Job System #2

Oops! I actually wrote this article one year ago but never finished it. Let’s say it’s finished, and boom! released.

This is a follow up on the previous article about our fiber-based job system. It contains a few details about our implementation, what we found to be important or not.

Stack sizes

We have two sizes of stacks. Initially we had just one but jobs calling middlewares needed really big stacks. Having two sizes really helps keeping the memory usage low. Small stacks are 20KB, large ones are 128KB.

Jobs priority

We have three priorities :

  • high for jobs that need to finish this frame
  • medium for jobs that will need to finish next frame (eg. rendering jobs)
  • low for fully asynchronous jobs (.eg loadings)

The scheduling strategy is very simple: higher priority jobs always run before lower priority ones (same as Naughty Dog’s engine.)


We added a yield function to split long jobs and allow higher priority jobs to run. The function actually only yields if the job has been running for long enough, this way you can call it without fearing you’re calling it too often.

Lock-free queue

One of the most important part of a job system is the job queue.

We’ve been using moodycamel’s concurrent queue since the beginning and it does the job pretty well. The sub-queues system it uses basically gives us work stealing without having to do anything.

Molecular Musings’ blog describes an alternative that could be interesting if you want to roll your own lock free queue.

Only wait for zero

Waiting on counter values other than zero is possible but was not really useful to us. It can be used for chaining jobs with just one counter: if job C waits for job B that in turn waits for job A, A can wait for value 2, B for value 1 and C for value 0.

But it’s simpler to just use three counters, and that’s what we usually do. Removing the possibility of waiting on values other than zero would make the implementation somewhat simpler.

Number of fibers

The number of fibers needed for loadings can sometimes be a problem.

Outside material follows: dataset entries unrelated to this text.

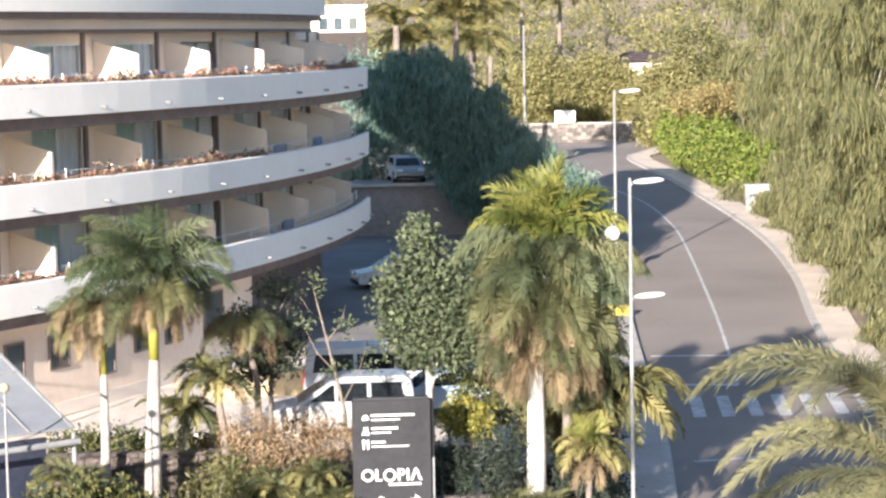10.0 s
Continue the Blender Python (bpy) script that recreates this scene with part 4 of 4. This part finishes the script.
vehicle((-0.65, 66.0, terrace_z(66)), 3, [(-2.15, 0.28), (-2.2, 0.6), (-2.05, 0.85), (-1.3, 1.02), (2.1, 1.02), (2.2, 0.6), (2.15, 0.28)],
        [(-1.35, 1.0), (-0.35, 1.62), (0.1, 1.78), (1.9, 1.78), (2.08, 1.6), (2.15, 1.0)],
        [[(-0.95, 1.08), (-0.2, 1.08), (-0.2, 1.55), (-0.3, 1.55)], [(-0.1, 1.08), (0.75, 1.08), (0.75, 1.6), (-0.1, 1.6)], [(0.87, 1.08), (1.85, 1.08), (1.75, 1.6), (0.87, 1.6)]],
        (-1.35, 1.35), 1.82, CAR_WHITE, "white compact van car parked on the terrace", name="car", category="car")
vehicle((0.6, 71.0, terrace_z(71)), 181, [(-2.4, 0.3), (-2.45, 0.75), (-2.25, 1.0), (-1.8, 1.12), (2.4, 1.12), (2.45, 0.7), (2.4, 0.3)],
        [(-1.95, 1.1), (-1.25, 1.75), (-0.9, 1.92), (2.2, 1.92), (2.34, 1.75), (2.4, 1.1)],
        [[(-1.55, 1.15), (-0.5, 1.15), (-0.5, 1.68), (-1.1, 1.68)], [(-0.4, 1.15), (0.75, 1.15), (0.75, 1.7), (-0.4, 1.7)], [(0.87, 1.15), (2.15, 1.15), (2.05, 1.7), (0.87, 1.7)]],
        (-1.5, 1.5), 1.95, CAR_WHITE, "white passenger van parked behind the car", name="van", category="van")
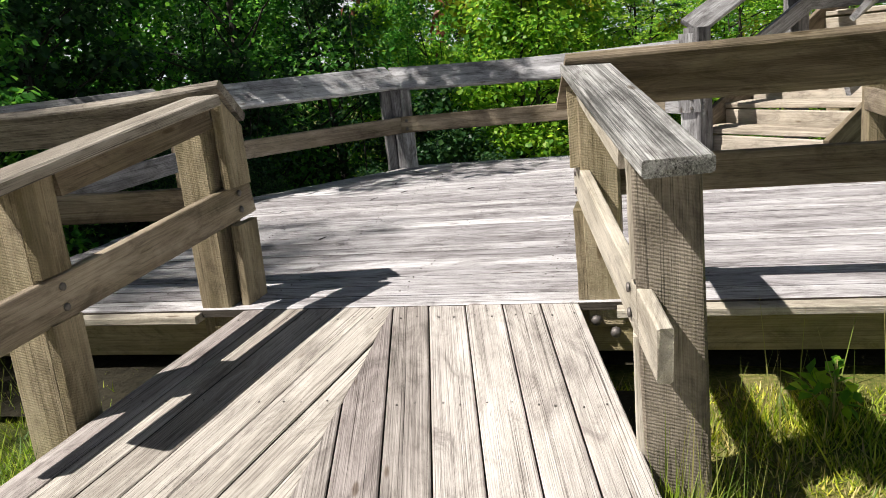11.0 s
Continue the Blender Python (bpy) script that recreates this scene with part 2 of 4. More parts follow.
def ground_mat(name, stops, s1, s2, bump_d, speck=None):
    m, n, l, b = nodes_of(name)
    co = n.new("ShaderNodeTexCoord")
    big = n.new("ShaderNodeTexNoise")
    big.inputs["Scale"].default_value = s1
    big.inputs["Detail"].default_value = 5
    l.new(co.outputs["Object"], big.inputs["Vector"])
    small = n.new("ShaderNodeTexNoise")
    small.inputs["Scale"].default_value = s2
    small.inputs["Detail"].default_value = 6
    l.new(co.outputs["Object"], small.inputs["Vector"])
    mx = n.new("ShaderNodeMix")
    mx.data_type = "FLOAT"
    mx.inputs[0].default_value = 0.45
    l.new(big.outputs[0], mx.inputs[2])
    l.new(small.outputs[0], mx.inputs[3])
    cr = ramp_node(n, stops)
    l.new(mx.outputs[0], cr.inputs[0])
    last, height = cr.outputs[0], small.outputs[0]
    if speck:
        vor = n.new("ShaderNodeTexVoronoi")
        vor.inputs["Scale"].default_value = speck
        l.new(co.outputs["Object"], vor.inputs["Vector"])
        sr = ramp_node(n, [(0.0, (0.55, 0.52, 0.51)), (0.4, (0.93, 0.91, 0.91)), (1.0, (1.32, 1.29, 1.28))])
        sp = n.new("ShaderNodeSeparateColor")
        l.new(vor.outputs["Color"], sp.inputs[0])
        l.new(sp.outputs[0], sr.inputs[0])
        mm = n.new("ShaderNodeMix")
        mm.data_type = "RGBA"
        mm.blend_type = "MULTIPLY"
        mm.inputs[0].default_value = 1
        l.new(last, mm.inputs[6])
        l.new(sr.outputs[0], mm.inputs[7])
        last = mm.outputs[2]
        inv = n.new("ShaderNodeMath")
        inv.operation = "MULTIPLY_ADD"
        l.new(vor.outputs["Distance"], inv.inputs[0])
        inv.inputs[1].default_value = -1.2
        l.new(height, inv.inputs[2])
        height = inv.outputs[0]
    l.new(last, b.inputs["Base Color"])
    b.inputs["Roughness"].default_value = 0.92
    b.inputs["Specular IOR Level"].default_value = 0.25
    bp = n.new("ShaderNodeBump")
    bp.inputs["Strength"].default_value = 0.8
    bp.inputs["Distance"].default_value = bump_d
    l.new(height, bp.inputs["Height"])
    l.new(bp.outputs[0], b.inputs["Normal"])
    return m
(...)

Loading an entity starts X jobs for loading materials, which in turn start Y jobs for loading textures, etc.

To avoid using too many fibers, we had to make sure there’s a limit on how many simultaneous loadings can be launched for the highest level object (in this example, the entities).

For example, if we have 2000 entities to load in a level, we make a queue and only allow loading 20 of them at a time.